Further, coal oil (if we would push it) would have the huge advantage of almost immediately reducing the amount of NG being burnt just to heat. NG should be feedstock, not fuel; it's much more valuable in that role.
something you might want to ping?
As asked earlier, how do they prevent an enormous loss of liquid via seepage?
"We need supplies and refining capacity NOW."
Yep. Problem is how much money will our oil companies put up, to make a future profit. And if they are willing, always goes back to decades of environemental wackos/congress keeping us from becoming totally oil independent as we once where.
As we have read for years, oil shale processes have come and gone, for various reasons. Unless you have a totally united congress and executive branch that would not change course for some twenty years on the issue, I don't see how what we all would like to see happen will come to past.
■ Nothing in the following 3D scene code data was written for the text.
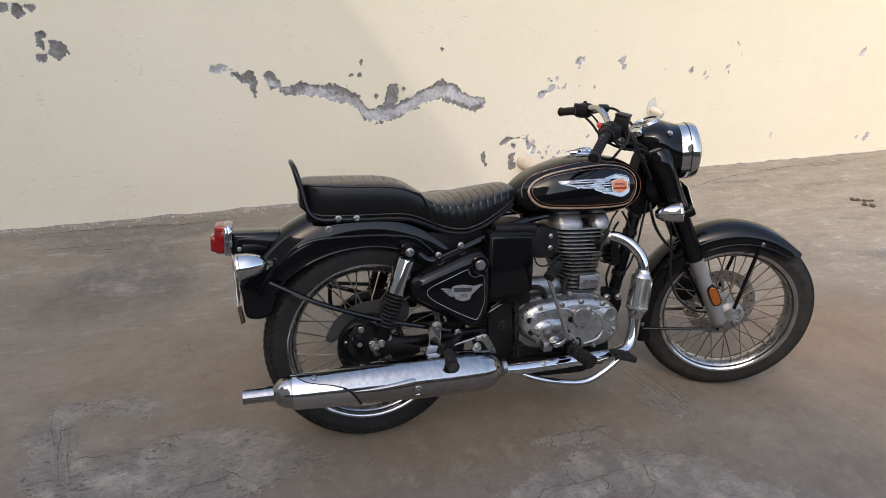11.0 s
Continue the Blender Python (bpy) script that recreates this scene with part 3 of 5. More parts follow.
def build_wall():
    """The yard wall: fine where the paint peels, plain beyond."""
    xs = np.concatenate([[-30, -12, -5], np.arange(-0.8, 5.0, 0.0045), np.arange(5.0, 10.9, 0.012), np.arange(11.0, 16, 0.1), [20, 30, 60]])
    zs = np.concatenate([[-0.15], np.arange(0.0, 1.26, 0.0045), [1.7, 2.2, 3.2]])

    def place(X, Z):
        m = peeling(X, Z)
        fine = (X > -0.75) & (X < 10.8) & (Z < 1.24)
        depth = 0.005 * np.clip(m / 0.004, 0, 1) * fine * (0.6 + 0.8 * fractal(X, Z, 0.03, 71, 3))
        wave = 0.007 * (fractal(X, Z, 0.7, 51, 3) - 0.5) - 0.0012 * np.exp(-np.clip(m, -1, 0) ** 2 / 0.00025) * (m < 0) * fine
        return np.stack([X, wall_at(X) + depth + wave, Z], -1)
    me, X, Z = grid_mesh("wall_north", xs, zs, place)
    flake = np.exp(-((X - 3.0) / 0.9) ** 2 - ((Z - 0.35) / 0.35) ** 2) + 0.5 * np.exp(-((Z - 0.03) / 0.05) ** 2)
    attribute(me, "flake", flake)
    # where the pale putty shows: the middle of the long patch, more towards its far end
    spine_x = [0.90, 1.05, 1.18, 1.32, 1.45, 1.53, 1.62, 1.72, 1.80, 1.90, 2.05, 2.15, 2.25, 2.36]
    spine_z = [0.790, 0.722, 0.725, 0.700, 0.645, 0.570, 0.565, 0.580, 0.615, 0.670, 0.725, 0.690, 0.650, 0.640]
    off = np.abs(Z - np.interp(X, spine_x, spine_z) + 0.006)
    core = np.exp(-(off / 0.045) ** 2) * np.interp(X, [0.5, 0.75, 1.0, 1.4, 1.7, 1.95, 2.1, 2.36, 2.6], [0.75, 0.25, 0.45, 0.75, 0.80, 1.05, 0.95, 0.62, 0.55])
    attribute(me, "core", core + 0.75 * np.exp(-((X - 0.62) / 0.09) ** 2) + 0.62 / (1 + np.exp(-(X - 2.75) / 0.05)))
    me.materials.append(wall_paint)
    me.materials.append(plaster)
    cx, cz = (xs[1:] + xs[:-1]) / 2, (zs[1:] + zs[:-1]) / 2
    CX, CZ = np.meshgrid(cx, cz, indexing="ij")
    bare = (peeling(CX, CZ) > 0) & (CX > -0.75) & (CX < 10.8) & (CZ < 1.24)
    me.polygons.foreach_set("material_index", bare.astype(np.int32).ravel())
    me.polygons.foreach_set("use_smooth", np.ones(len(me.polygons), dtype=bool))
    ob = tagged(new("wall_north", me), "cream-painted plaster yard wall with long grey peeled patches", "wall", kind="structure")
    return ob


wall_north = build_wall()


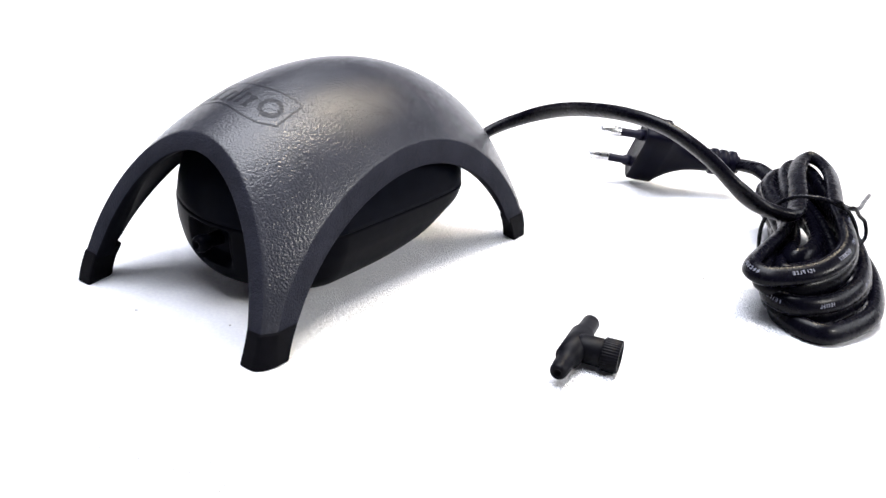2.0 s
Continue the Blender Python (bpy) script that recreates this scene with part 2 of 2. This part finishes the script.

They probably suck em out and distill them into liquid.
I think it's about time we tell the environazis to go suck a rock. We must remember that their carping is designed on a plan to destroy our society.
It's a dichotomy; the liberal "contituency" support the (so-called) "leaders" because they think they share goals. But while the constituency wants for example religion destroyed because they don't want their behavior and attitudes to be held up to examination and judgement, the leadership wants it destroyed because they want Big Brother to be considered the source of natural rights, not God.
That way Big Brother can take away as easily as he gives. When I started evaluating liberals' behavior and statements in that light, I started seeing their ulterior motives a little more clearly.
Anyone want to take bets that the ecofacists will show up in force to denounce this big oil intrustion on to the sacred burial grounds of the dung beetle or whatever?